July 13 (Bloomberg) -- Italian lawmakers are set to approve most of a 40 billion-euro ($56 billion) austerity plan this week as politicians seek to calm financial markets after Italian bond yields hit record highs.
Finance Minister Giulio Tremonti said today that approval of the package by the Rome-based legislature will come on July 15. The upper house Senate will pass the measures tomorrow, with the Chamber of Deputies set to push them through in a confidence vote the next day.
Opposition parties vowed not to obstruct the legislation in Parliament, where Prime Minister Silvio Berlusconi’s government has a majority. “These are tough times for Italy and for the euro, so it’s right to put stability absolutely before any other consideration,” said Marina Sereni, a parliamentarian with the main opposition Democratic Party.
Europe’s debt crisis has entered a new phase as contagion threatens to spread to Italy and Spain, European Central Bank incoming President Mario Draghi said today in a speech in Rome.

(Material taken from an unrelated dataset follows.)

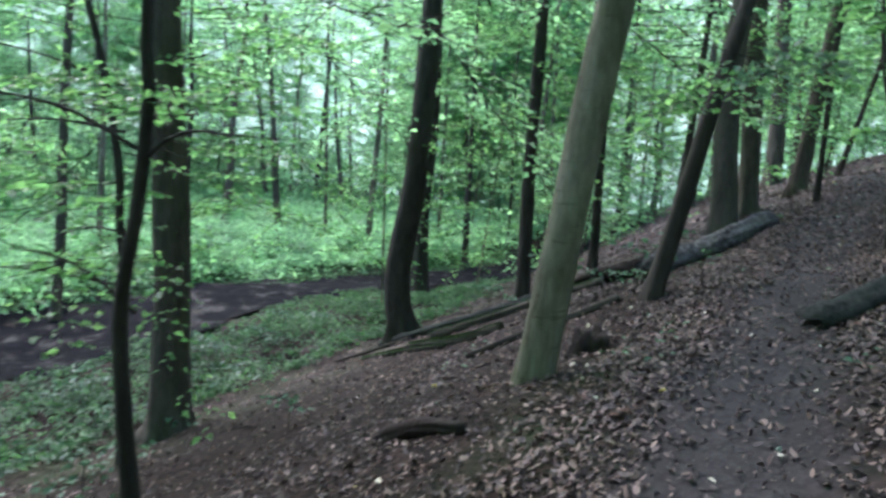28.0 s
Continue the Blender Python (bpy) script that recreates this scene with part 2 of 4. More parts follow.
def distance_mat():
    """The far wood, self-lit: leaf masses with light between them painted as bright gaps."""
    m, nt, nodes, links, p = node_mat("glowing_distant_wood")
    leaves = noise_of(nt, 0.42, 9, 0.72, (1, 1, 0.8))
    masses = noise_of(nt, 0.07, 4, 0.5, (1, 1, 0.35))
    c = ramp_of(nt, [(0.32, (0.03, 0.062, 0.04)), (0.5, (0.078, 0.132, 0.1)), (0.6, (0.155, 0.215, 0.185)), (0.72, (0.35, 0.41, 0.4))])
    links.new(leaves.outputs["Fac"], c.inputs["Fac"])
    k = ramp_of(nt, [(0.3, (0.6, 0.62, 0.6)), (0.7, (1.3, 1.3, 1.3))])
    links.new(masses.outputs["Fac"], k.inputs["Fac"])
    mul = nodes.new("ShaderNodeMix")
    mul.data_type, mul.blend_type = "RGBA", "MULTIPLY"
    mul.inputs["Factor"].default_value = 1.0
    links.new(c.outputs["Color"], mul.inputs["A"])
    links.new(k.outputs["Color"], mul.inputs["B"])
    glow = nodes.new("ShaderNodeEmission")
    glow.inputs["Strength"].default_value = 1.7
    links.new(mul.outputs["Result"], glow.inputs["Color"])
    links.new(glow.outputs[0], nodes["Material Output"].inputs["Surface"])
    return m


MAT_GROUND, MAT_MUD, MAT_DISTANCE = ground_mat(), mud_mat(), distance_mat()

# ---- the lie of the land ----
# along the trail: distance, trail centre, trail height, slope of the bank above, slope below
KN = [-4, 2, 6, 10, 14, 18, 22, 26, 30, 34, 40]
XP = [-0.2, -0.85, -1.5, -2.35, -2.95, -3.4, -3.5, -3.2, -2.5, -1.55, 0.4]
ZP = [0.01, -0.127, -0.13, -0.254, -0.24, -0.22, 0.28, 0.719, 1.119, 1.6, 2.8]
AR = [0.462, 0.514, 0.582, 0.677, 0.765, 0.784, 0.761, 0.708, 0.65, 0.44, 0.5]
AL = [0.437, 0.407, 0.373, 0.329, 0.273, 0.231, 0.245, 0.335, 0.395, 0.408, 0.485]
# the valley floor along the walk
FLOOR_Y, FLOOR_Z = [18, 27, 34, 41, 47, 60], [-2.15, -1.72, -1.6, -0.98, -0.6, 0.2]
# the lip below which the slope breaks off to the valley floor: distance along, distance below the trail
LIP_Y, LIP_D = [-4, 12, 16, 19, 21, 23, 25], [2.85, 2.9, 3.1, 3.65, 4.1, 5.0, 6.0]


def unit(v):
    return v / (np.linalg.norm(v, axis=-1, keepdims=True) + 1e-9)


def soft_step(d, w=0.25):
    return w * np.log1p(np.exp(np.clip(d / w, -30, 30)))


def trail_x(y):
    return np.interp(y, KN, XP)


STREAM = [(-40, 14), (-26, 22), (-18.5, 28), (-15.2, 32), (-14.0, 36), (-13.1, 39.5), (-11.7, 42.5), (-9.6, 45.5), (-7.6, 48.5), (-6.5, 56), (-4, 70)]


def stream_half(y):
    """Half the brook's width: a broad muddy pool, narrowing farther on."""
    return np.interp(y, [28, 33, 38, 41, 46], [1.5, 2.0, 1.9, 1.25, 1.0])


def stream_gap(x, y):
    """Distance from the brook's centre line."""
    best = np.full(np.broadcast(x, y).shape, 1e9)
    for (ax, ay), (bx, by) in zip(STREAM, STREAM[1:]):
        t = np.clip(((x - ax) * (bx - ax) + (y - ay) * (by - ay)) / ((bx - ax) ** 2 + (by - ay) ** 2), 0, 1)
        best = np.minimum(best, np.hypot(x - ax - t * (bx - ax), y - ay - t * (by - ay)))
    return best


def herb_line(y):
    """How far below the trail the valley's herbs begin."""
    return np.interp(y, LIP_Y + [27, 31, 36], LIP_D + [6.9, 7.3, 7.4])


def rolling(x, y):
    """Small unevenness of the soil."""
    return (0.05 * np.sin(1.7 * x + 0.6 * y) * np.sin(1.1 * y - 0.5 * x) + 0.025 * np.sin(4.1 * x - 1.3 * y + 1) * np.sin(3.7 * y + 0.8 * x)
            + 0.012 * np.sin(9.3 * x + 2.2 * y) * np.sin(8.1 * y - 3.0 * x))


def rise(v, at, w):
    return 1 / (1 + np.exp(-np.clip((v - at) / w, -30, 30)))


def root_mounds(d, y):
    """Earth held up by the roots of the beeches above the trail."""
    first = 0.4 * rise(d, 1.12, 0.09) * np.exp(-(((d - 1.2) / 1.5) ** 2)) * rise(y, 13.15, 0.12) * rise(-y, -15.2, 0.3)
    second = 0.72 * rise(d, 0.82, 0.1) * np.exp(-(((d - 1.2) / 1.6) ** 4)) * rise(y, 18.2, 0.1) * rise(-y, -20.6, 0.35)
    return first + second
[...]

Italian bond yields soared to the highest since 1997 yesterday as European policy makers meeting in Brussels failed to agree on a second aid program for Greece.
The deficit plan is “an important step in strengthening the public accounts” that will help reduce the debt, Draghi said today. He also called on the government to explain details of additional measures for 2014 that will be needed to achieve the balanced budget.
Tremonti, speaking at the same banking forum in Rome where Draghi made his comments, said the government was considering a plan to sell state-owned assets “once the crisis passes.”
The premium investors demand to hold Italian 10-year bonds over German bunds fell 5 basis points today to 280, down from a euro-era of 348 reached during trading yesterday.
Fitch Ratings said Italy is on track to meet this year’s budget target of 3.9 percent of gross domestic product. Italy’s adherence to fiscal targets would be consistent with stabilizing Italy’s sovereign credit profit and rating at AA-, Fitch said today in a statement.